Zeitdruck beim «Tages-Anzeiger»
Der «Tages-Anzeiger» betitelt seine Analyse: «Die nächste AHV-Reform wird rechts.» Er erwartet, dass sich die CVP mit SVP und FDP einigen wird: Das dürfte darauf hinauslaufen, dass die 70 Franken AHV-Aufschlag vom Tisch sind und im Gegenzug das Rentenalter steigt. «Viel Zeit bleibt nicht mehr», überschreibt Daniel Foppa einen Kommentar, in dem es heisst: «So kam das Nein zustande, weil die Rentenreform für Linksaussen wegen des höheren Frauenrentenalters und der Senkung des Umwandlungssatzes eine Abbauvorlage war – und weil sie aus Sicht der Rechten wegen des AHV-Zuschlags von 70 Franken eine Ausbauvorlage war. Was zieht man nun für Schlüsse aus diesen gegensätzlichen Gründen?»
Poesie bei «La Liberté»
Serge Gumy in «La Liberté» schreibt nicht, das Volk sei halt ein bisschen blöd. Er formuliert es so: Die AHV-Revision sei «intellektuell kohärent, aber ohne Zweifel zu komplex für den gewöhnlichen Bürger» gewesen. So lande die Reform Bersets nun «auf dem Friedhof mit all den anderen abgelehnten Reformen». Er warnt: «Die Renten drohen gar zu sinken.» Poetisch dann der Ausblick: «Die Seeschlange der Altersvorsorge ist noch nicht fertig damit, sich in den eigenen Schwanz zu beissen.»
Psycho-Ökonomie beim «Nouvelliste»
«Le Nouvelliste» aus dem Unterwallis deutet das Ergebnis psycho-ökonomisch: «Die Reform wurde wie ein Basar präsentiert, auf dem jeder ein Schnäppchen machen kann. Und so hat jeder an sich gedacht – an das, was er mehr für sich ergattern kann, oder weniger als sein Nachbar haben wird. Und beim Vergleichen wurde sich jeder der Unausgeglichenheit der Reform gewahr», schreibt Stéphanie Germanier. Nun müssten die Politiker mit Sanierungsmassnahmen vor das Volk treten – und zwar mit einer nach der anderen.

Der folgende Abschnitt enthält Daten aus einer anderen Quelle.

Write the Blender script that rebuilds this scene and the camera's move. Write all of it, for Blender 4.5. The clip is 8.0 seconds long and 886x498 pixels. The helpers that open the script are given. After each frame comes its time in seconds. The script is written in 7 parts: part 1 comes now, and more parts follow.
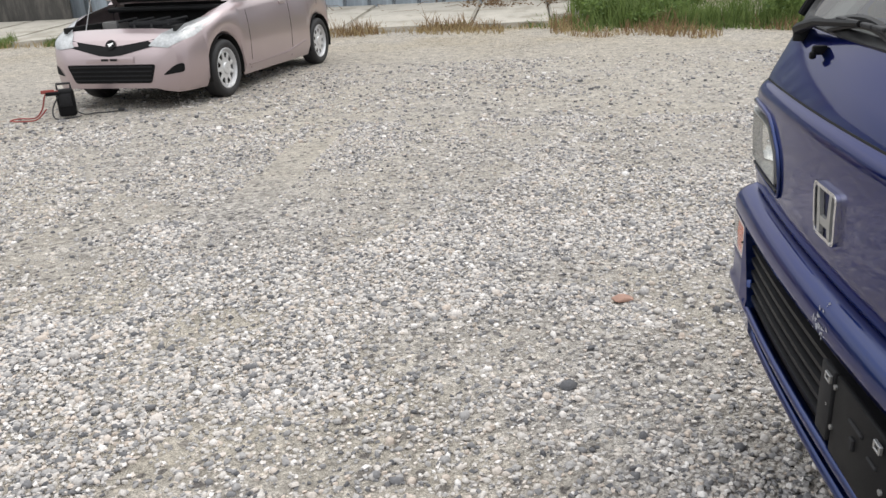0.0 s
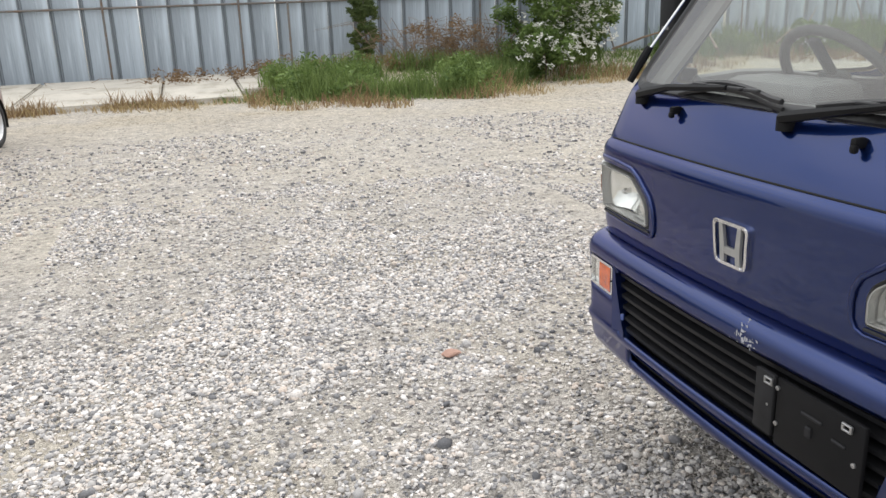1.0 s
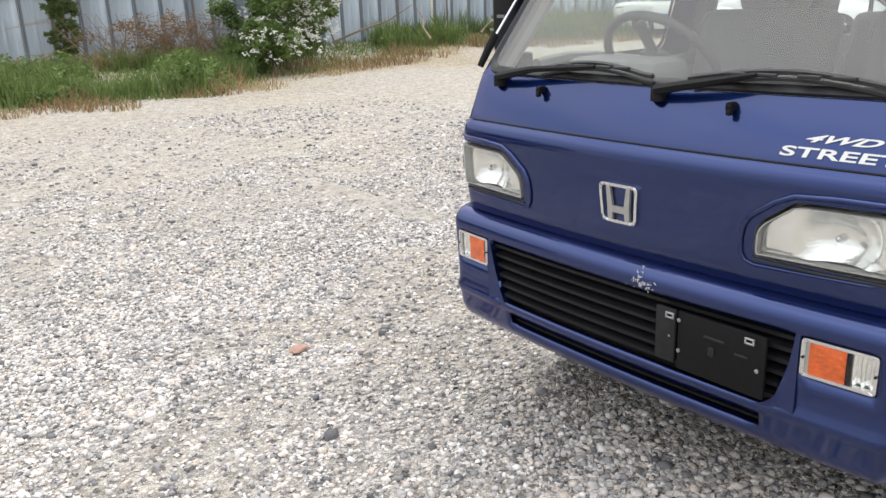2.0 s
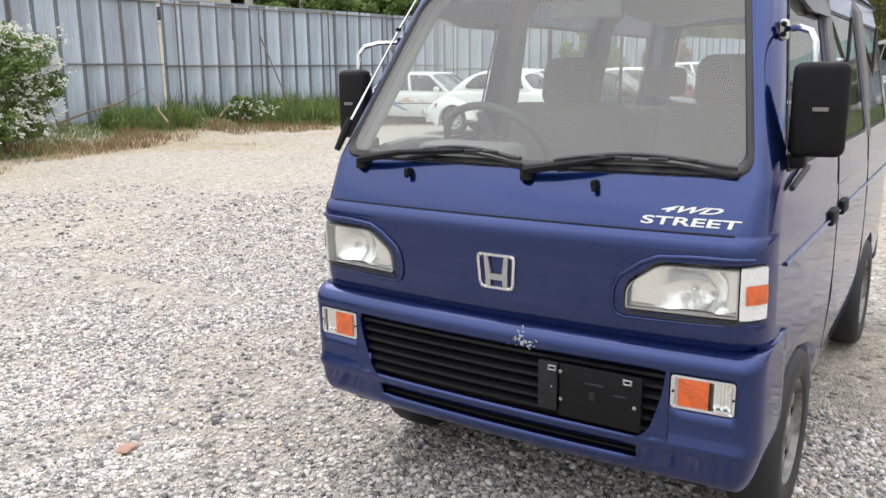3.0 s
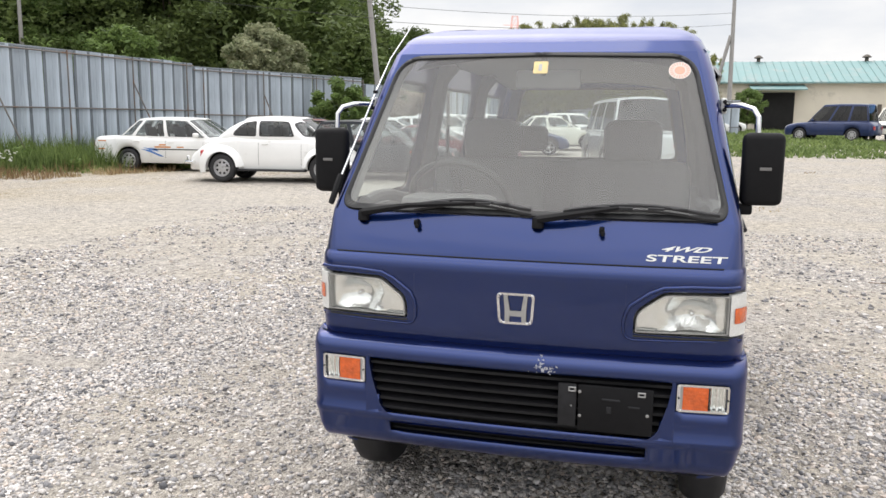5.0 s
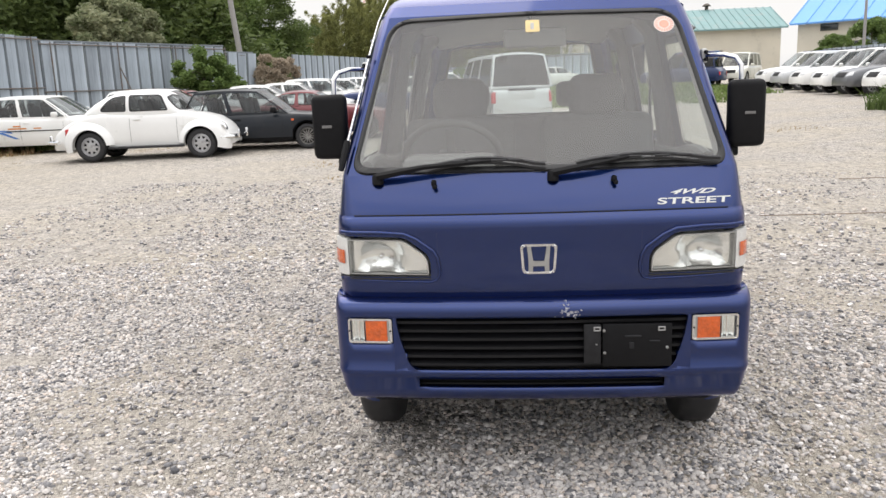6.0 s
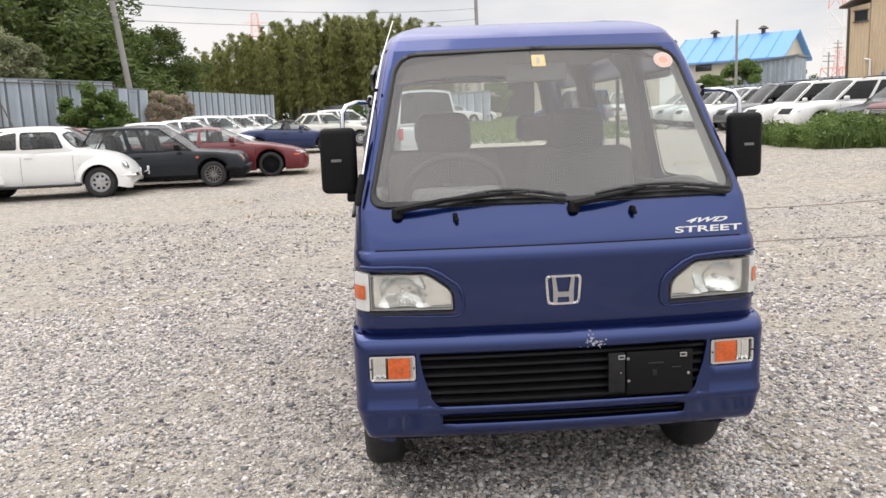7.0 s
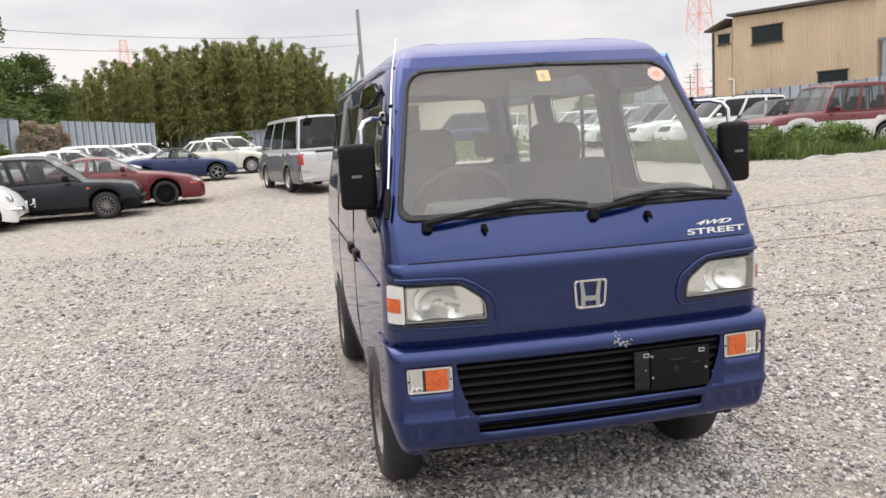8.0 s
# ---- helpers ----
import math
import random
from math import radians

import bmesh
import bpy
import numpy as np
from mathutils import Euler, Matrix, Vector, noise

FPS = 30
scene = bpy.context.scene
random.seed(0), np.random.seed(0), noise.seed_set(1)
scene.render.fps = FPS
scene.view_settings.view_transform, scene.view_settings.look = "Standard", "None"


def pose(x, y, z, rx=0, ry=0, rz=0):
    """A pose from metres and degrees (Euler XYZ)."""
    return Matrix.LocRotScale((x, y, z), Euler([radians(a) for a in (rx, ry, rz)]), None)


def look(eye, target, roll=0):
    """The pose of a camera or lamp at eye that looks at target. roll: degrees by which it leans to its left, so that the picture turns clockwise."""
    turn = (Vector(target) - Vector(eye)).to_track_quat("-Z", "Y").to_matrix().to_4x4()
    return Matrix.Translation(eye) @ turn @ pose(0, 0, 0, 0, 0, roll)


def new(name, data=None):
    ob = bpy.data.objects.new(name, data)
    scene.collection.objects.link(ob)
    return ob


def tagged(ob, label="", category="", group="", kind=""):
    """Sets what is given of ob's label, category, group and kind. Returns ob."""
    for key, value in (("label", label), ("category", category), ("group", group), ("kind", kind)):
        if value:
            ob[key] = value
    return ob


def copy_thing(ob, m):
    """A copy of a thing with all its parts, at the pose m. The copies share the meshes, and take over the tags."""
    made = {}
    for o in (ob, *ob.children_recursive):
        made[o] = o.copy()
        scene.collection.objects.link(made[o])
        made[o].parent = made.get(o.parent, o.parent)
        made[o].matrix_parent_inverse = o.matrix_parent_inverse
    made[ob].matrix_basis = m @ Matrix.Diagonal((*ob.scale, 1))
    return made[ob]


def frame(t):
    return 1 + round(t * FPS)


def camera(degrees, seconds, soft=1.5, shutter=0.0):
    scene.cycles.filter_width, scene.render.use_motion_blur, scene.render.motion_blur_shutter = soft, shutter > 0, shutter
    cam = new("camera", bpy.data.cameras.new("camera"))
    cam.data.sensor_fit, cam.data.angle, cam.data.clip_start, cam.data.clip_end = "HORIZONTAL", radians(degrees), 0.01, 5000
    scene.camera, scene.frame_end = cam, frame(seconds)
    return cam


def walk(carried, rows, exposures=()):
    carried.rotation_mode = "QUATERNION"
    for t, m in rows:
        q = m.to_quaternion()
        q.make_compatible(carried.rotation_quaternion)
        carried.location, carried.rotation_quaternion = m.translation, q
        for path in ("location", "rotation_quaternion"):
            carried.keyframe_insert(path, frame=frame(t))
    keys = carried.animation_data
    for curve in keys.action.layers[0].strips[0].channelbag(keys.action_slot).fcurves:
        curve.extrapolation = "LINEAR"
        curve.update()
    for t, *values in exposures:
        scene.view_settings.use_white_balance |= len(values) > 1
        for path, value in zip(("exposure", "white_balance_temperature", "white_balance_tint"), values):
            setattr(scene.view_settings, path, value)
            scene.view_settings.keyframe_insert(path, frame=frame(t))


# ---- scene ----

Fatalismus bei der «Tribune de Genève»
«Die Notwendigkeit einer Reform ist unbestritten», schreibt Chefredaktor Pierre Ruetschi in der «Tribune de Genève». Nun gehe es um Leben oder Tod des Rentensystems. «Aber es ist nicht auszumachen, wie die politischen Gegner von gestern in vernünftiger Frist einen neuen Kompromiss zusammenschnüren können. (…) Die ersten Vorschläge der Rechten, die am Sonntag im Siegestaumel in die Runde geworfen wurden, haben bei der Linken sofort für nervöse Ausschläge gesorgt.» Dann wird der Autor fatalistisch: «Kann man die AHV retten vor der Implosion? Man will es glauben. (…) Der Bundesrat hat keine andere Wahl, als absolut alles zu unternehmen, um eine Lösung zu finden. Aber welche?»
Gerne hätten wir auf alle im Text erwähnten Artikel verlinkt. Doch anders als die TagesWoche verstecken viele Medien ihre Beiträge mittlerweile hinter einer Bezahlschranke.